C'est d'autant plus voyant que les compositions sur Light A Bigger Fire peinent à se hisser au niveau de Something Has To Give, ou d'un All Downhill. Pire, les tentatives vers une esthétique passée tombent dramatiquement dans le cliché. À cet égard, un titre comme Repercussions voit toutes les bonnes intentions plombées par les sonorités des claviers et, malheureusement, difficile de parler d'une erreur de parcours puisque revoici les désagréables sonorités sur I Can't Wait For You. Là encore c'est un peu dommage car le morceau n'est pas sans présenter quelques bonnes idées, mais les ficelles sont tellement grosses et évidentes que personne n'est dupe. La suite est un enchaînement trop important de moments convenus comme sur Dreams Aren't Enough, ou sur Lost My Shadow. Ajoutez à cela une mélodie qui fait cruellement penser au générique d'une émission hippique sur une obscure chaîne du câble et la coupe est pleine. Il faudra voir ailleurs, peut-être sur What I Know avec son atmosphère sombre et son refrain accrocheur, ou sur XXX qui arrive à se faire la part belle dans cet album.

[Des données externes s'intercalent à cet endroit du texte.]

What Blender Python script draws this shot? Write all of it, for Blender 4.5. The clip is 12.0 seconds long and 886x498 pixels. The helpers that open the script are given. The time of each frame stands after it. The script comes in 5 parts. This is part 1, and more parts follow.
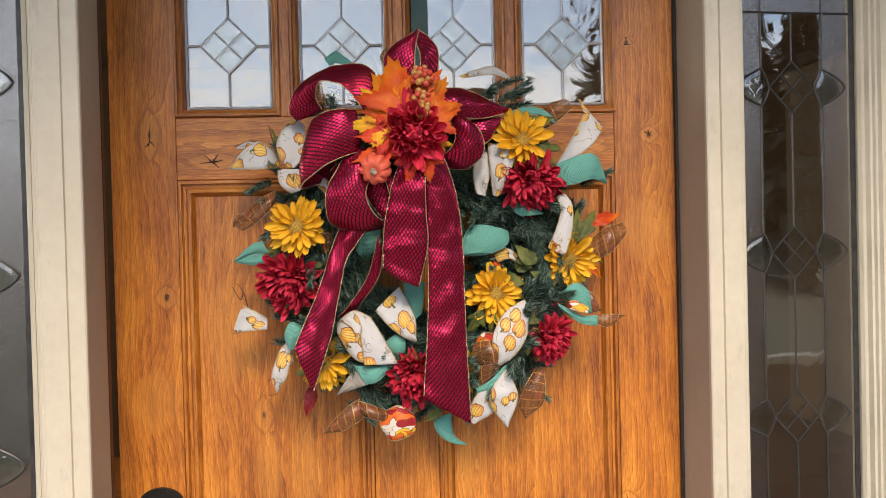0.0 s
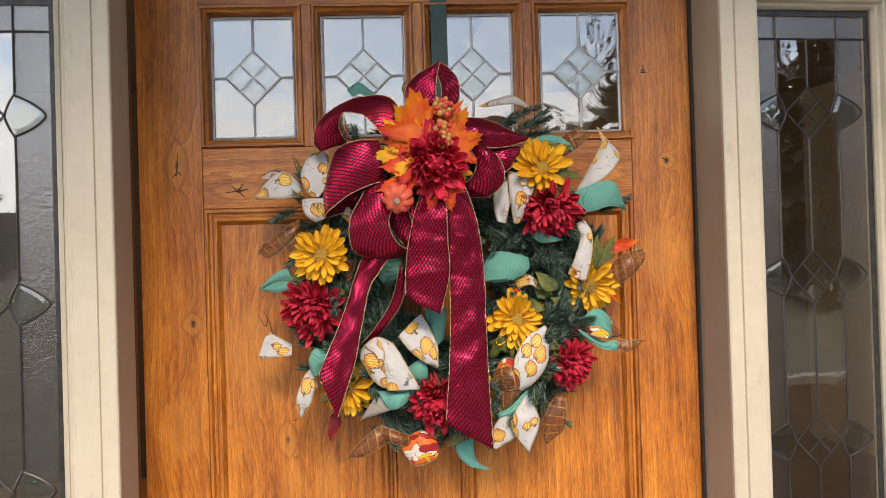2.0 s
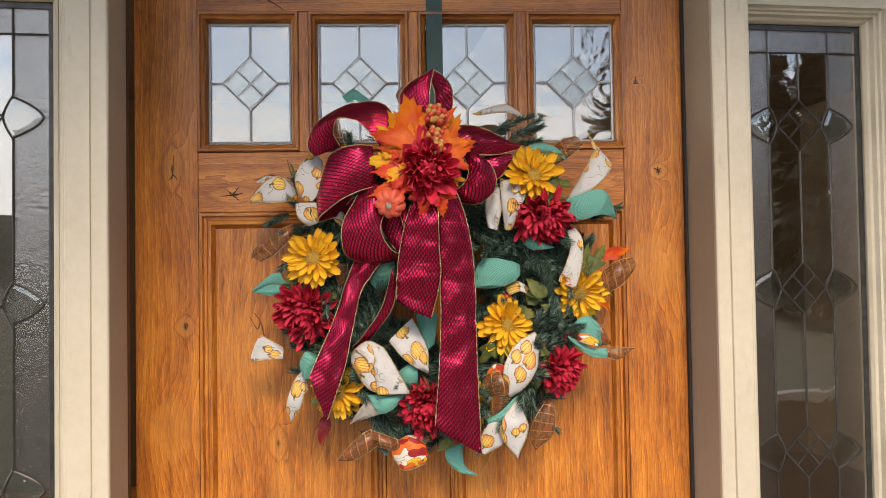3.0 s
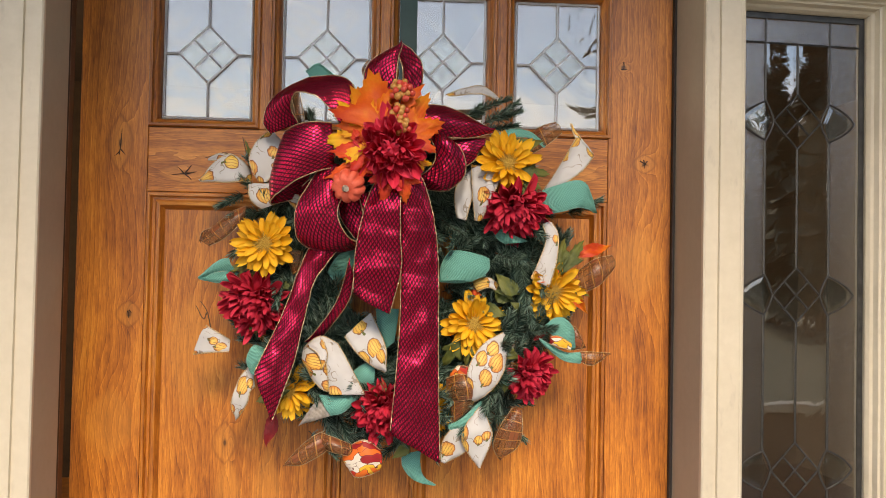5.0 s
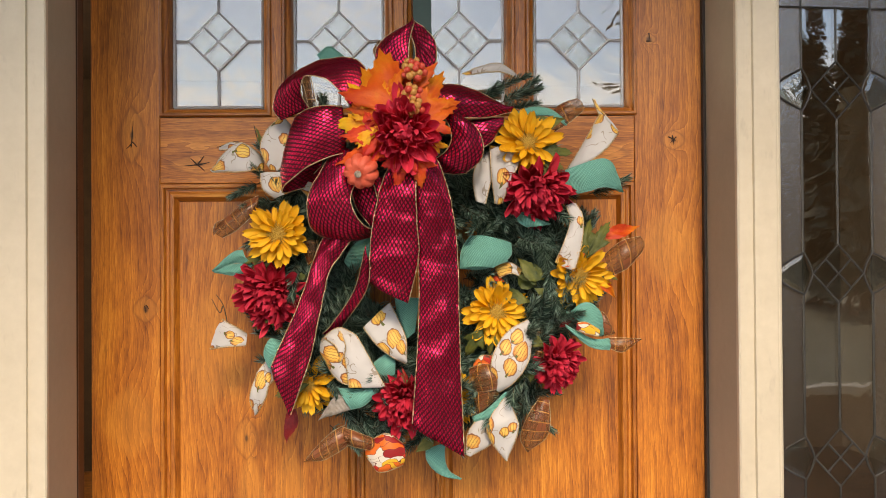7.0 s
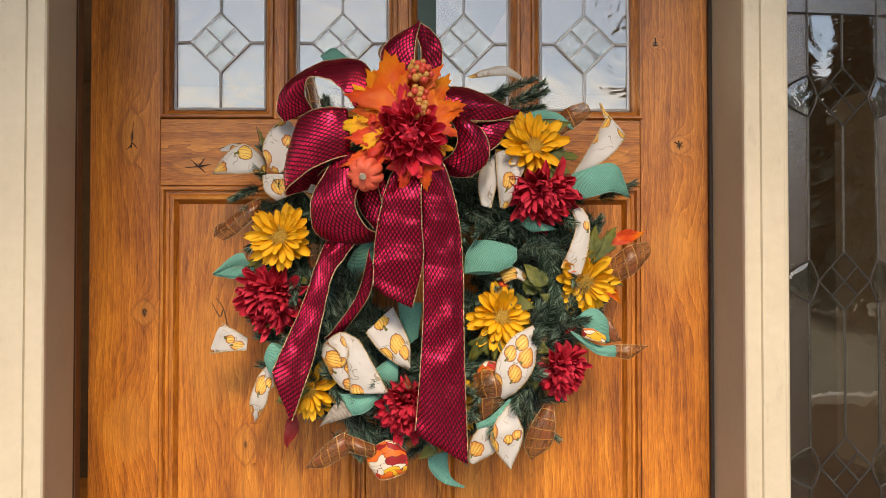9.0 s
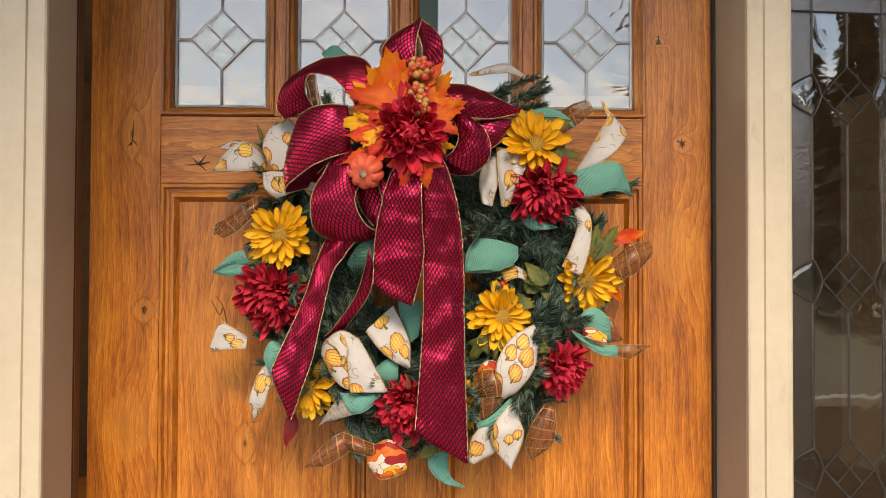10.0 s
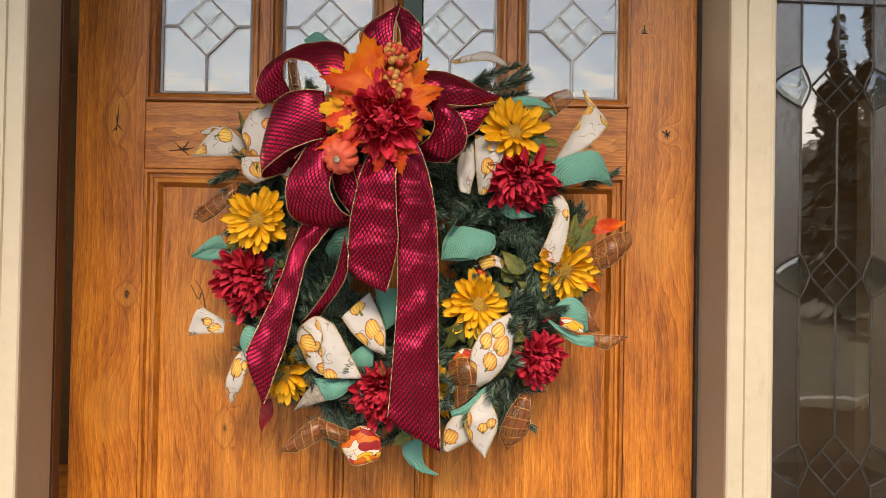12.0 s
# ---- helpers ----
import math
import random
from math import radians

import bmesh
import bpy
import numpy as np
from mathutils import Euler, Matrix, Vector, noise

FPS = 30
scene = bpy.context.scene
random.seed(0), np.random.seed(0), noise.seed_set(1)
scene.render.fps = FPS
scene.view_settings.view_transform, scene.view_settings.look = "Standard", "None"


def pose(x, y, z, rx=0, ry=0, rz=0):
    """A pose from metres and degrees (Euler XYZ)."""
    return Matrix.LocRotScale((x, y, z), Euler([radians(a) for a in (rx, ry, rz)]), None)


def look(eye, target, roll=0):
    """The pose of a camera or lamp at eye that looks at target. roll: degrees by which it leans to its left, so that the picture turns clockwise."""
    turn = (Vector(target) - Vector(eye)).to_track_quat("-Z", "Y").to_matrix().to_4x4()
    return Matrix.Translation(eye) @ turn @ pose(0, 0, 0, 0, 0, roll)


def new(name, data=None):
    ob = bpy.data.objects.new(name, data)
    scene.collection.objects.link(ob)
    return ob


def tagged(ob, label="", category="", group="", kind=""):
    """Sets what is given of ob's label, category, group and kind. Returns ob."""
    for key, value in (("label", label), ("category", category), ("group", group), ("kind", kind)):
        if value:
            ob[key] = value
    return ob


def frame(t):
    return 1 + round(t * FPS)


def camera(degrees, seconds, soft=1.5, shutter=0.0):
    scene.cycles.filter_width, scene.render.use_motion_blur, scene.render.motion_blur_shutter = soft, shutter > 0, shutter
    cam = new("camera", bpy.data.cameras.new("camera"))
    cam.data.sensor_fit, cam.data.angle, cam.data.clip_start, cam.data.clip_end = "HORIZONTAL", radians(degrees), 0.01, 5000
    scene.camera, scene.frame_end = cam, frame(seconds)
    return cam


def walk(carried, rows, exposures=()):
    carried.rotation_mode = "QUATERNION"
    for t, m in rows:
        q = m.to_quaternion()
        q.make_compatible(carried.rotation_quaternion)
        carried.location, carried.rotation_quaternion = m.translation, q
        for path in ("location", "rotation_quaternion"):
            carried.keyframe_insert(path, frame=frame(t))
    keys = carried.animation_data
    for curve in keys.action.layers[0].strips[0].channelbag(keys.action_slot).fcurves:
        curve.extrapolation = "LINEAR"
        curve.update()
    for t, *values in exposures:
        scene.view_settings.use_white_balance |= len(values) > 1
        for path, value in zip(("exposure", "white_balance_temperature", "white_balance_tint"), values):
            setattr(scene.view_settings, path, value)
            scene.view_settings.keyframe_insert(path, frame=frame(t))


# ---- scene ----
cam = camera(58.8, 12.0, soft=0.52)
PATH = [
    (0, (-0.023, -1.279, 1.473), (0.117, 0.716, 1.443), -1.4),
    (0.5, (-0.032, -1.26, 1.457), (0.106, 0.734, 1.39), -0.9),
    (1, (-0.033, -1.264, 1.471), (0.092, 0.731, 1.416), -1.4),
    (1.5, (-0.033, -1.278, 1.48), (0.083, 0.718, 1.469), -1.7),
    (2, (-0.032, -1.297, 1.486), (0.069, 0.7, 1.504), -1.7),
    (2.5, (-0.033, -1.316, 1.488), (0.063, 0.682, 1.531), -1.4),
    (3, (-0.021, -1.307, 1.474), (0.082, 0.689, 1.526), -0.9),
    (5, (0.029, -1.216, 1.465), (0.142, 0.78, 1.514), 1.1),
    (5.5, (0.052, -1.209, 1.466), (0.136, 0.789, 1.516), 0.8),
    (6, (0.054, -1.198, 1.466), (0.11, 0.801, 1.507), 0.3),
    (6.5, (0.057, -1.186, 1.465), (0.091, 0.814, 1.494), -0.2),
    (7, (0.051, -1.175, 1.463), (0.077, 0.825, 1.481), -0.4),
    (9, (0.038, -1.161, 1.459), (0.078, 0.838, 1.496), -0.0),
    (9.5, (0.041, -1.157, 1.456), (0.077, 0.842, 1.498), 0.0),
    (10, (0.043, -1.155, 1.456), (0.072, 0.844, 1.495), 0.2),
    (10.5, (0.054, -1.155, 1.458), (0.072, 0.845, 1.494), 0.5),
    (11, (0.067, -1.151, 1.456), (0.071, 0.848, 1.494), 0.8),
    (11.5, (0.088, -1.145, 1.452), (0.069, 0.855, 1.489), 0.9),
    (12, (0.097, -1.153, 1.444), (0.081, 0.847, 1.475), 1.0),
]
walk(cam, [(t, look(eye, target, roll)) for t, eye, target, roll in PATH], exposures=[(0.0, 1.0, 7050, 14), (5.0, 1.0, 7650, 14), (12.0, 1.0, 8300, 15)])

# ---- world, sun, exposure ----
world = bpy.data.worlds.new("sky")
world.use_nodes = True
scene.world = world
wn, wl = world.node_tree.nodes, world.node_tree.links
bg = wn["Background"]
sky = wn.new("ShaderNodeTexSky")
sky.sky_type = "NISHITA"
sky.sun_disc = False
sky.dust_density = 0.4
sky.sun_elevation, sky.sun_rotation = radians(38), radians(187)
wtc = wn.new("ShaderNodeTexCoord")
wmap = wn.new("ShaderNodeMapping")
wmap.inputs["Scale"].default_value = (1.6, 1.6, 5.0)
wnoise = wn.new("ShaderNodeTexNoise")
wnoise.inputs["Scale"].default_value = 2.6
wnoise.inputs["Detail"].default_value = 7
wnoise.inputs["Roughness"].default_value = 0.55
wramp = wn.new("ShaderNodeValToRGB")
wramp.color_ramp.elements[0].position, wramp.color_ramp.elements[1].position = 0.57, 0.78
wmix = wn.new("ShaderNodeMix")
wmix.data_type = "RGBA"
wmix.inputs[7].default_value = (9.2, 9.5, 10.0, 1)
wl.new(wtc.outputs["Generated"], wmap.inputs["Vector"])
wl.new(wmap.outputs[0], wnoise.inputs["Vector"])
wl.new(wnoise.outputs["Fac"], wramp.inputs[0])
wsep = wn.new("ShaderNodeSeparateXYZ")
whaze = wn.new("ShaderNodeMapRange")
whaze.inputs[1].default_value, whaze.inputs[2].default_value, whaze.inputs[3].default_value, whaze.inputs[4].default_value = 0.175, 0.238, 0.95, 0.0
wmax = wn.new("ShaderNodeMath")
wmax.operation = "MAXIMUM"
wl.new(wtc.outputs["Generated"], wsep.inputs[0])
wl.new(wsep.outputs[2], whaze.inputs[0])
wl.new(whaze.outputs[0], wmax.inputs[0])
wl.new(wramp.outputs[0], wmax.inputs[1])
wl.new(wmax.outputs[0], wmix.inputs[0])
wl.new(sky.outputs[0], wmix.inputs[6])
wl.new(wmix.outputs[2], bg.inputs["Color"])
bg.inputs["Strength"].default_value = 0.15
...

Pour enfoncer un peu plus le clou, IST IST ne nous évitent pas la petite ballade et son intro au piano pour clôturer cette mauvaise blague. Au demeurant, Ghost est une bonne chanson, paroles un peu lourdingues et impudiques mises à part, mais plongé dans cet ensemble très convenu et prévisible, le titre ne parvient pas à émerger comme il le faudrait, et réitère des poncifs accentués par ce son de claviers rétro vraiment imbuvable.
C'est avec pas mal de peine que l'on se retourne sur Light A Bigger Fire. Si les deux premiers albums nous ont bien fait comprendre là où le groupe voulait en venir, il est assez délicat de constater que sa marge de manœuvre est au final très réduite, et que les capacités de IST IST à se remettre en question ou faire preuve d'assez de recul pour changer suffisamment de cap pour entretenir la flamme ressemblent de plus en plus au néant. Le souci est que le style très niché est un obstacle qui ne laisse que peu de place à l'erreur. Sans d'excellents morceaux, le groupe se voit vite catalogué au mieux comme une énième formation post-punk tendance cold wave, au pire comme une version bancale et peu inspirée d'Editors.
Le groupe est à côté de son sujet, et c'est peut-être ce qu'on peut lui souhaiter de mieux. Car dans ce cas les possibilités de changer de cap, d'évoluer vers autres choses ne sont pas inexistantes. En revanche si c'est uniquement par le prisme de ces premiers albums que les quatre envisagent leur futur, les chances de devenir une simple caricature d'eux-mêmes sont malheureusement une probabilité des plus fortes. Voilà qui serait plutôt dommage.